:: Supplied records ::
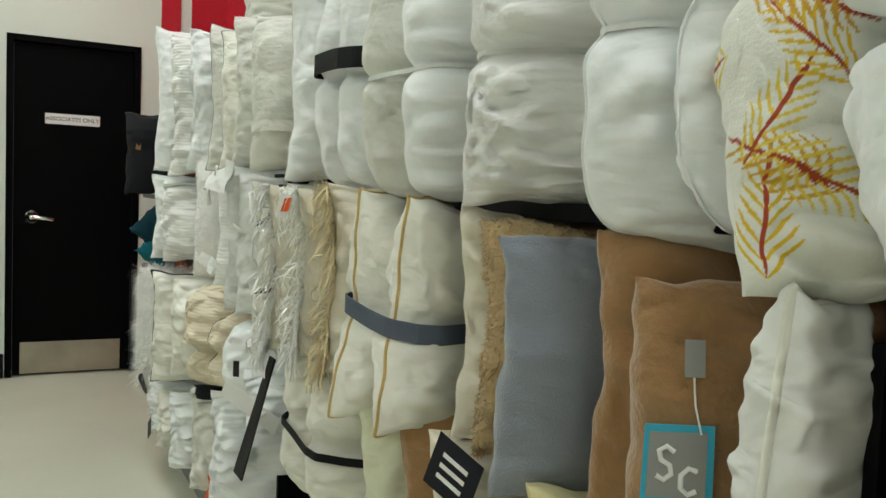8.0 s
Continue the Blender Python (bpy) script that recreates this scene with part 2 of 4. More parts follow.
class Shape:
    """A stuffed pillow: depth w along x from its front seam at x = 0, thickness T across y, height h up z."""

    def __init__(self, w, h, T, seed=0, n=26, m=34, a=3.8, av=2.5, b=0.52, ear=0.07, waist=(), wrinkle=0.004, lump=0.012,
                 sag=0.0, bow=0.0, corner=0.0, pull=0.1, front=0.0, wobble=0.006, dimples=0.0):
        if n < 70:
            n, m = max(n, 46), max(m, 64)
        wrinkle, lump = wrinkle * 1.5, lump * 1.15
        s = np.sin(np.linspace(-1, 1, n) * math.pi / 2)
        if front:
            s = -1 + 2 * np.linspace(0, 1, n) ** front
        t = np.sin(np.linspace(-1, 1, m) * math.pi / 2 * 0.92) / math.sin(math.pi / 2 * 0.92)
        U, V = np.meshgrid(s, t, indexing="ij")
        f = (np.clip(1 - np.abs(U) ** a, 0, 1) * np.clip(1 - np.abs(V) ** av, 0, 1)) ** b
        X = w / 2 * (1 + U * (1 - ear * (1 - V ** 2)))
        Z = h / 2 * (1 + V * (1 - ear * 0.8 * (1 - U ** 2)))
        if corner:
            q = np.clip((np.abs(U) ** 3) * (np.abs(V) ** 3), 0, 1) * corner
            X = w / 2 + (X - w / 2) * (1 - q)
            Z = h / 2 + (Z - h / 2) * (1 - q)
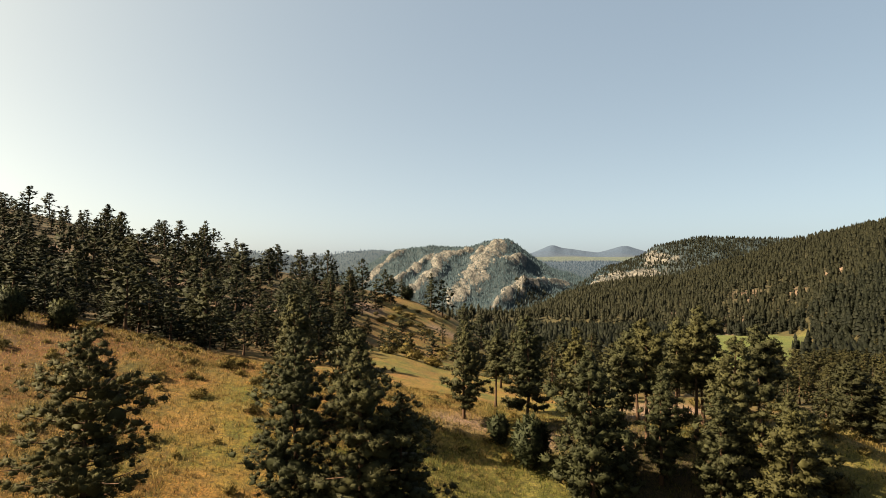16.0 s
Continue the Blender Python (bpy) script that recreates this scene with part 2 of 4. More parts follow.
REDDISH = foliage("reddish tussock grass", (0.057, 0.0308, 0.0137), (0.094, 0.0524, 0.0228), (0.1311, 0.0787, 0.0342), 0.3)
FLOWER = foliage("yellow wildflowers", (0.1368, 0.1197, 0.0171), (0.1938, 0.171, 0.0228), (0.2622, 0.228, 0.0456), 0.3)
RAW_RAIL = plain("pale peeled rail wood", (0.1368, 0.0969, 0.0513), (0.2622, 0.1995, 0.114), 10.0, 0.85, (1, 1, 0.2), 0.4, 0.01)
SEED = foliage("reddish seed heads", (0.0655, 0.0342, 0.0228), (0.114, 0.0627, 0.041), (0.1938, 0.1254, 0.0855), 0.3)
STONE = plain("lichened fieldstone", (0.0912, 0.0684, 0.057), (0.2394, 0.1938, 0.171), 7.0, 0.95, None, 0.8, 0.03)

# ---- the shape of the land ----
def lattice(i, j, seed):
    n = (i * 374761393 + j * 668265263 + seed * 974634) & 0x7FFFFFFF
    n = ((n ^ (n >> 13)) * 1274126177) & 0x7FFFFFFF
    return ((n ^ (n >> 16)) & 0xFFFF) / 65535.0


def vnoise(x, y, seed=0):
    """Smooth value noise from -1 to 1 with a cell of one unit."""
    i, j = np.floor(x).astype(np.int64), np.floor(y).astype(np.int64)
    a, b = x - i, y - j
    a, b = a * a * (3 - 2 * a), b * b * (3 - 2 * b)
    low = lattice(i, j, seed) * (1 - a) + lattice(i + 1, j, seed) * a
    high = lattice(i, j + 1, seed) * (1 - a) + lattice(i + 1, j + 1, seed) * a
    return 2 * (low * (1 - b) + high * b) - 1


def fbm(x, y, seed=0, octaves=4):
    return sum(vnoise(x * 2.03**k, y * 2.03**k, seed + 7 * k) / 2**k for k in range(octaves))


def softplus(s, w):
    return w * np.logaddexp(0, s / w)


def sig(s):
    return 1 / (1 + np.exp(-np.clip(s, -40, 40)))


def smax(a, b, w):
    return w * np.logaddexp(a / w, b / w)


def curve(v, at, values, soft):
    """A rounded line through a few levels."""
    return sum(np.interp(v + d * soft, at, values) for d in (-1, -0.5, 0, 0.5, 1)) / 5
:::
> [Work to do]:
Please reproduce, word for word, every line from the first line of the records above through the line containing "stuffed pillow: depth", and leave out the pictures.

> [Solution to the problem]:
8.0 s
Continue the Blender Python (bpy) script that recreates this scene with part 2 of 4. More parts follow.
class Shape:
    """A stuffed pillow: depth w along x from its front seam at x = 0, thickness T across y, height h up z."""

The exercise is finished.